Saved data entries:
^^^^^^^^

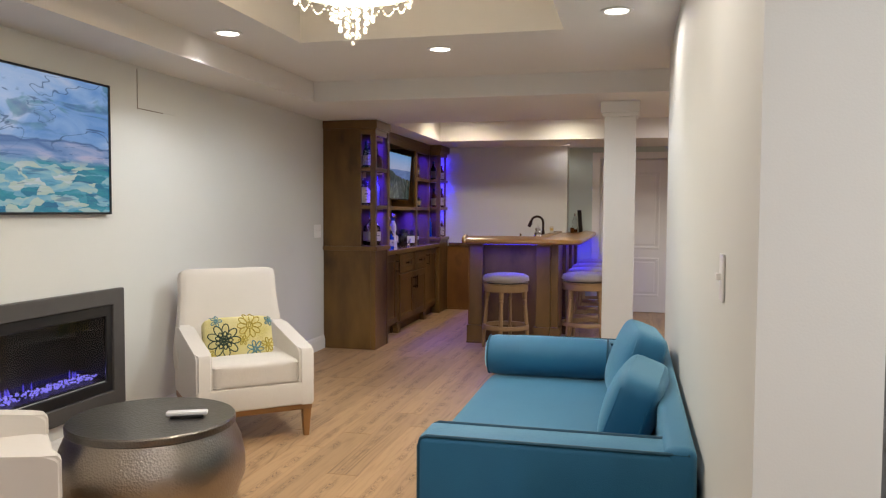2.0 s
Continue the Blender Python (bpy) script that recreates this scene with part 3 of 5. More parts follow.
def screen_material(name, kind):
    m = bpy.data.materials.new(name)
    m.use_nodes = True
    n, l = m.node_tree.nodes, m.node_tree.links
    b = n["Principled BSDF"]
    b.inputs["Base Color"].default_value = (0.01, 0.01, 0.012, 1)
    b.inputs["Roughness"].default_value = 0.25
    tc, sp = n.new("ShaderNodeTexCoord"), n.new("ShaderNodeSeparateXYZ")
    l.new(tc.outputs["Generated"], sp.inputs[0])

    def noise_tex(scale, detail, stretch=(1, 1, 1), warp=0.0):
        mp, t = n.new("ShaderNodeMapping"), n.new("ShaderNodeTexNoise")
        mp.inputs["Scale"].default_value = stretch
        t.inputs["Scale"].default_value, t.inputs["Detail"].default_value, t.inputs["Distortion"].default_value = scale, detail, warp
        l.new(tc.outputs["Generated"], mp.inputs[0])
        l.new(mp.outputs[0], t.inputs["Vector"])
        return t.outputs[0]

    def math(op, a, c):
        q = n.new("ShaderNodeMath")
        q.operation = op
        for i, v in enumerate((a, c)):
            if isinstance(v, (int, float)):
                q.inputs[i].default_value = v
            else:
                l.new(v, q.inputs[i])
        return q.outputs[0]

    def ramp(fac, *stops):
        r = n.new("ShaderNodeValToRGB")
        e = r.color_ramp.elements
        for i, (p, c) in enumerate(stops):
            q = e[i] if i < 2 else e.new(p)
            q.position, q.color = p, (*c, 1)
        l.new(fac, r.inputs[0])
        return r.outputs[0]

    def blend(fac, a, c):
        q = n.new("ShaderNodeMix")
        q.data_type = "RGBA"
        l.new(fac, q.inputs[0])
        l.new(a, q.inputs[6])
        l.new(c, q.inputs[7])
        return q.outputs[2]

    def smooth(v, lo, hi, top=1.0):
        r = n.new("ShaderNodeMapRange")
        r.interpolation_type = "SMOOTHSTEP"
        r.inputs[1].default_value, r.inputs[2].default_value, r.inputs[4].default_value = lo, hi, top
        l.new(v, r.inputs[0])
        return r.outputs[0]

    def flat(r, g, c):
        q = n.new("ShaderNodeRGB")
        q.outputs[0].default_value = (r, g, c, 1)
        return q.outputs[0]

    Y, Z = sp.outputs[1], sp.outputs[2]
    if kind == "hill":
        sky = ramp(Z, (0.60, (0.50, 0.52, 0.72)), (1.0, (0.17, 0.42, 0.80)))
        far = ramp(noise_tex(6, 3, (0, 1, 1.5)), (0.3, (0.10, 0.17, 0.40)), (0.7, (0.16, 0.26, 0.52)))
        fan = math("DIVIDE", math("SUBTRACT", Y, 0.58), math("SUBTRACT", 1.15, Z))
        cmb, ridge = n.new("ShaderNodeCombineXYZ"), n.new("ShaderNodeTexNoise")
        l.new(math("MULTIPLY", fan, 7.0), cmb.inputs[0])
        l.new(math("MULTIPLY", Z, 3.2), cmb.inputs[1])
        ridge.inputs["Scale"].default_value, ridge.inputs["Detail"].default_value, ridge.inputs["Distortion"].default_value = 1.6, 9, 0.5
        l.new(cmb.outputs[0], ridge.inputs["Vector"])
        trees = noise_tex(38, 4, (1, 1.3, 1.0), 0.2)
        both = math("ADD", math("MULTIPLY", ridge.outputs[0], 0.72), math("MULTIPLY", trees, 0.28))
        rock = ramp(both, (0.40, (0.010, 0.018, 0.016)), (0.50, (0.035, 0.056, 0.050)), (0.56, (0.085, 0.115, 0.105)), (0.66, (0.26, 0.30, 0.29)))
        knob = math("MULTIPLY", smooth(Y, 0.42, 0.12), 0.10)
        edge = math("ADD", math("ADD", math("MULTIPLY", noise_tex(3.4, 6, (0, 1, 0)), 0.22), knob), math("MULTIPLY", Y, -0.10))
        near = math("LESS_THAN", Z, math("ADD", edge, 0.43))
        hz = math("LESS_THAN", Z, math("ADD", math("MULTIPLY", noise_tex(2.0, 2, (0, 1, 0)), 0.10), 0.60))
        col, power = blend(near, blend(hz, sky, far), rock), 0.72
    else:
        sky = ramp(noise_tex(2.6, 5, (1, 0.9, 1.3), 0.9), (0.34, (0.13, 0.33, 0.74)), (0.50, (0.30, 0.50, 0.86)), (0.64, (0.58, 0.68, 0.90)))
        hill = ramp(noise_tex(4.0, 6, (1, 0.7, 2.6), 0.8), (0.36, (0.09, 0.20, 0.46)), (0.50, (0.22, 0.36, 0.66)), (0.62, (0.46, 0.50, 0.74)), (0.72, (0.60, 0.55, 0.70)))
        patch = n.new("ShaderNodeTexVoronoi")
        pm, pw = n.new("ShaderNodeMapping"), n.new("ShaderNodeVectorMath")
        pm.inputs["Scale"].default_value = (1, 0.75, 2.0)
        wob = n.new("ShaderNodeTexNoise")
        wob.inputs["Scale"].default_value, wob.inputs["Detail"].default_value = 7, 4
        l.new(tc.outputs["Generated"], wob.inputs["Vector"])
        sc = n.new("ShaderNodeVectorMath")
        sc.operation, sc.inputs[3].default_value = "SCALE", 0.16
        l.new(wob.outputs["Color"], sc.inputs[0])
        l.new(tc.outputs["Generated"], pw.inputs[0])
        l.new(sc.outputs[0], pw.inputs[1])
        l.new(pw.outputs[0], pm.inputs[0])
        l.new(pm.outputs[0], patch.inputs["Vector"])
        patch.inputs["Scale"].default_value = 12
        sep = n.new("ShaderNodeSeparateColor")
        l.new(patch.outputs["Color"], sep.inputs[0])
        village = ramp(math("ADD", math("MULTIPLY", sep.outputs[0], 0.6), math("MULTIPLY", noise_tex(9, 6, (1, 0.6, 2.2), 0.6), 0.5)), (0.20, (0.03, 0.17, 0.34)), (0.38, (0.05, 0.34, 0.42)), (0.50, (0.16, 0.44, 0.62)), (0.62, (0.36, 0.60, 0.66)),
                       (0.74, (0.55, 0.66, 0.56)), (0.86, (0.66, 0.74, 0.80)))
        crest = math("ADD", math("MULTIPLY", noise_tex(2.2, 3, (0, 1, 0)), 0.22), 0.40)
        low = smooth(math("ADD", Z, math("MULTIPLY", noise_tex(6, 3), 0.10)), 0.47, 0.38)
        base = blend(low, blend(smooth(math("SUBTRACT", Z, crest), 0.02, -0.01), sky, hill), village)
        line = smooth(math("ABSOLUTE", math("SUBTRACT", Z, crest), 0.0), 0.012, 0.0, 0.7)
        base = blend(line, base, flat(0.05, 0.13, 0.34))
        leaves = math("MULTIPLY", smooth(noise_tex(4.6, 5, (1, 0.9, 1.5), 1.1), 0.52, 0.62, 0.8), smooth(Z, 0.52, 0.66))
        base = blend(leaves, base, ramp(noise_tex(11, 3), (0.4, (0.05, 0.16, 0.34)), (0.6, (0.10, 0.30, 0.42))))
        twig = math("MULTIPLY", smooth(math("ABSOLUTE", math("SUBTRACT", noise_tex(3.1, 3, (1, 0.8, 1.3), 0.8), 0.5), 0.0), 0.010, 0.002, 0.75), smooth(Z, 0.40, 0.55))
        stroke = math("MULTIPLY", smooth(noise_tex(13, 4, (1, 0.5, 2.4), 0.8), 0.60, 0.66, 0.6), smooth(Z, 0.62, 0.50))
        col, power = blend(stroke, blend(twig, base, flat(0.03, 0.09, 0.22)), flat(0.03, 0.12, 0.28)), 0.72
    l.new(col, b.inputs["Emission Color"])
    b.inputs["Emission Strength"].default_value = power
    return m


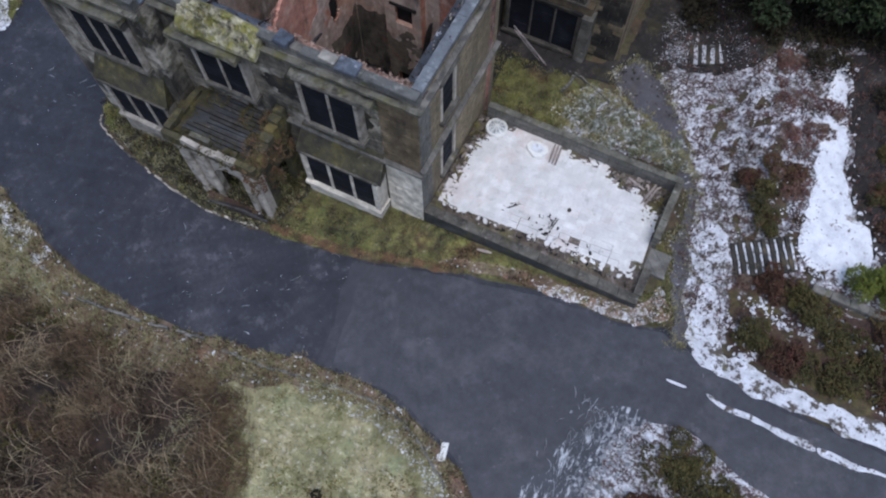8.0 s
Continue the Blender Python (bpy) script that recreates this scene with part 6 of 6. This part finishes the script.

^^^^^^^^

Write out every record above exactly as it stands, but leave out the pictures.

2.0 s
Continue the Blender Python (bpy) script that recreates this scene with part 3 of 5. More parts follow.
def screen_material(name, kind):
    m = bpy.data.materials.new(name)
    m.use_nodes = True
    n, l = m.node_tree.nodes, m.node_tree.links
    b = n["Principled BSDF"]
    b.inputs["Base Color"].default_value = (0.01, 0.01, 0.012, 1)
    b.inputs["Roughness"].default_value = 0.25
    tc, sp = n.new("ShaderNodeTexCoord"), n.new("ShaderNodeSeparateXYZ")
    l.new(tc.outputs["Generated"], sp.inputs[0])

    def noise_tex(scale, detail, stretch=(1, 1, 1), warp=0.0):
        mp, t = n.new("ShaderNodeMapping"), n.new("ShaderNodeTexNoise")
        mp.inputs["Scale"].default_value = stretch
        t.inputs["Scale"].default_value, t.inputs["Detail"].default_value, t.inputs["Distortion"].default_value = scale, detail, warp
        l.new(tc.outputs["Generated"], mp.inputs[0])
        l.new(mp.outputs[0], t.inputs["Vector"])
        return t.outputs[0]

    def math(op, a, c):
        q = n.new("ShaderNodeMath")
        q.operation = op
        for i, v in enumerate((a, c)):
            if isinstance(v, (int, float)):
                q.inputs[i].default_value = v
            else:
                l.new(v, q.inputs[i])
        return q.outputs[0]

    def ramp(fac, *stops):
        r = n.new("ShaderNodeValToRGB")
        e = r.color_ramp.elements
        for i, (p, c) in enumerate(stops):
            q = e[i] if i < 2 else e.new(p)
            q.position, q.color = p, (*c, 1)
        l.new(fac, r.inputs[0])
        return r.outputs[0]

    def blend(fac, a, c):
        q = n.new("ShaderNodeMix")
        q.data_type = "RGBA"
        l.new(fac, q.inputs[0])
        l.new(a, q.inputs[6])
        l.new(c, q.inputs[7])
        return q.outputs[2]

    def smooth(v, lo, hi, top=1.0):
        r = n.new("ShaderNodeMapRange")
        r.interpolation_type = "SMOOTHSTEP"
        r.inputs[1].default_value, r.inputs[2].default_value, r.inputs[4].default_value = lo, hi, top
        l.new(v, r.inputs[0])
        return r.outputs[0]

    def flat(r, g, c):
        q = n.new("ShaderNodeRGB")
        q.outputs[0].default_value = (r, g, c, 1)
        return q.outputs[0]

    Y, Z = sp.outputs[1], sp.outputs[2]
    if kind == "hill":
        sky = ramp(Z, (0.60, (0.50, 0.52, 0.72)), (1.0, (0.17, 0.42, 0.80)))
        far = ramp(noise_tex(6, 3, (0, 1, 1.5)), (0.3, (0.10, 0.17, 0.40)), (0.7, (0.16, 0.26, 0.52)))
        fan = math("DIVIDE", math("SUBTRACT", Y, 0.58), math("SUBTRACT", 1.15, Z))
        cmb, ridge = n.new("ShaderNodeCombineXYZ"), n.new("ShaderNodeTexNoise")
        l.new(math("MULTIPLY", fan, 7.0), cmb.inputs[0])
        l.new(math("MULTIPLY", Z, 3.2), cmb.inputs[1])
        ridge.inputs["Scale"].default_value, ridge.inputs["Detail"].default_value, ridge.inputs["Distortion"].default_value = 1.6, 9, 0.5
        l.new(cmb.outputs[0], ridge.inputs["Vector"])
        trees = noise_tex(38, 4, (1, 1.3, 1.0), 0.2)
        both = math("ADD", math("MULTIPLY", ridge.outputs[0], 0.72), math("MULTIPLY", trees, 0.28))
        rock = ramp(both, (0.40, (0.010, 0.018, 0.016)), (0.50, (0.035, 0.056, 0.050)), (0.56, (0.085, 0.115, 0.105)), (0.66, (0.26, 0.30, 0.29)))
        knob = math("MULTIPLY", smooth(Y, 0.42, 0.12), 0.10)
        edge = math("ADD", math("ADD", math("MULTIPLY", noise_tex(3.4, 6, (0, 1, 0)), 0.22), knob), math("MULTIPLY", Y, -0.10))
        near = math("LESS_THAN", Z, math("ADD", edge, 0.43))
        hz = math("LESS_THAN", Z, math("ADD", math("MULTIPLY", noise_tex(2.0, 2, (0, 1, 0)), 0.10), 0.60))
        col, power = blend(near, blend(hz, sky, far), rock), 0.72
    else:
        sky = ramp(noise_tex(2.6, 5, (1, 0.9, 1.3), 0.9), (0.34, (0.13, 0.33, 0.74)), (0.50, (0.30, 0.50, 0.86)), (0.64, (0.58, 0.68, 0.90)))
        hill = ramp(noise_tex(4.0, 6, (1, 0.7, 2.6), 0.8), (0.36, (0.09, 0.20, 0.46)), (0.50, (0.22, 0.36, 0.66)), (0.62, (0.46, 0.50, 0.74)), (0.72, (0.60, 0.55, 0.70)))
        patch = n.new("ShaderNodeTexVoronoi")
        pm, pw = n.new("ShaderNodeMapping"), n.new("ShaderNodeVectorMath")
        pm.inputs["Scale"].default_value = (1, 0.75, 2.0)
        wob = n.new("ShaderNodeTexNoise")
        wob.inputs["Scale"].default_value, wob.inputs["Detail"].default_value = 7, 4
        l.new(tc.outputs["Generated"], wob.inputs["Vector"])
        sc = n.new("ShaderNodeVectorMath")
        sc.operation, sc.inputs[3].default_value = "SCALE", 0.16
        l.new(wob.outputs["Color"], sc.inputs[0])
        l.new(tc.outputs["Generated"], pw.inputs[0])
        l.new(sc.outputs[0], pw.inputs[1])
        l.new(pw.outputs[0], pm.inputs[0])
        l.new(pm.outputs[0], patch.inputs["Vector"])
        patch.inputs["Scale"].default_value = 12
        sep = n.new("ShaderNodeSeparateColor")
        l.new(patch.outputs["Color"], sep.inputs[0])
        village = ramp(math("ADD", math("MULTIPLY", sep.outputs[0], 0.6), math("MULTIPLY", noise_tex(9, 6, (1, 0.6, 2.2), 0.6), 0.5)), (0.20, (0.03, 0.17, 0.34)), (0.38, (0.05, 0.34, 0.42)), (0.50, (0.16, 0.44, 0.62)), (0.62, (0.36, 0.60, 0.66)),
                       (0.74, (0.55, 0.66, 0.56)), (0.86, (0.66, 0.74, 0.80)))
        crest = math("ADD", math("MULTIPLY", noise_tex(2.2, 3, (0, 1, 0)), 0.22), 0.40)
        low = smooth(math("ADD", Z, math("MULTIPLY", noise_tex(6, 3), 0.10)), 0.47, 0.38)
        base = blend(low, blend(smooth(math("SUBTRACT", Z, crest), 0.02, -0.01), sky, hill), village)
        line = smooth(math("ABSOLUTE", math("SUBTRACT", Z, crest), 0.0), 0.012, 0.0, 0.7)
        base = blend(line, base, flat(0.05, 0.13, 0.34))
        leaves = math("MULTIPLY", smooth(noise_tex(4.6, 5, (1, 0.9, 1.5), 1.1), 0.52, 0.62, 0.8), smooth(Z, 0.52, 0.66))
        base = blend(leaves, base, ramp(noise_tex(11, 3), (0.4, (0.05, 0.16, 0.34)), (0.6, (0.10, 0.30, 0.42))))
        twig = math("MULTIPLY", smooth(math("ABSOLUTE", math("SUBTRACT", noise_tex(3.1, 3, (1, 0.8, 1.3), 0.8), 0.5), 0.0), 0.010, 0.002, 0.75), smooth(Z, 0.40, 0.55))
        stroke = math("MULTIPLY", smooth(noise_tex(13, 4, (1, 0.5, 2.4), 0.8), 0.60, 0.66, 0.6), smooth(Z, 0.62, 0.50))
        col, power = blend(stroke, blend(twig, base, flat(0.03, 0.09, 0.22)), flat(0.03, 0.12, 0.28)), 0.72
    l.new(col, b.inputs["Emission Color"])
    b.inputs["Emission Strength"].default_value = power
    return m


8.0 s
Continue the Blender Python (bpy) script that recreates this scene with part 6 of 6. This part finishes the script.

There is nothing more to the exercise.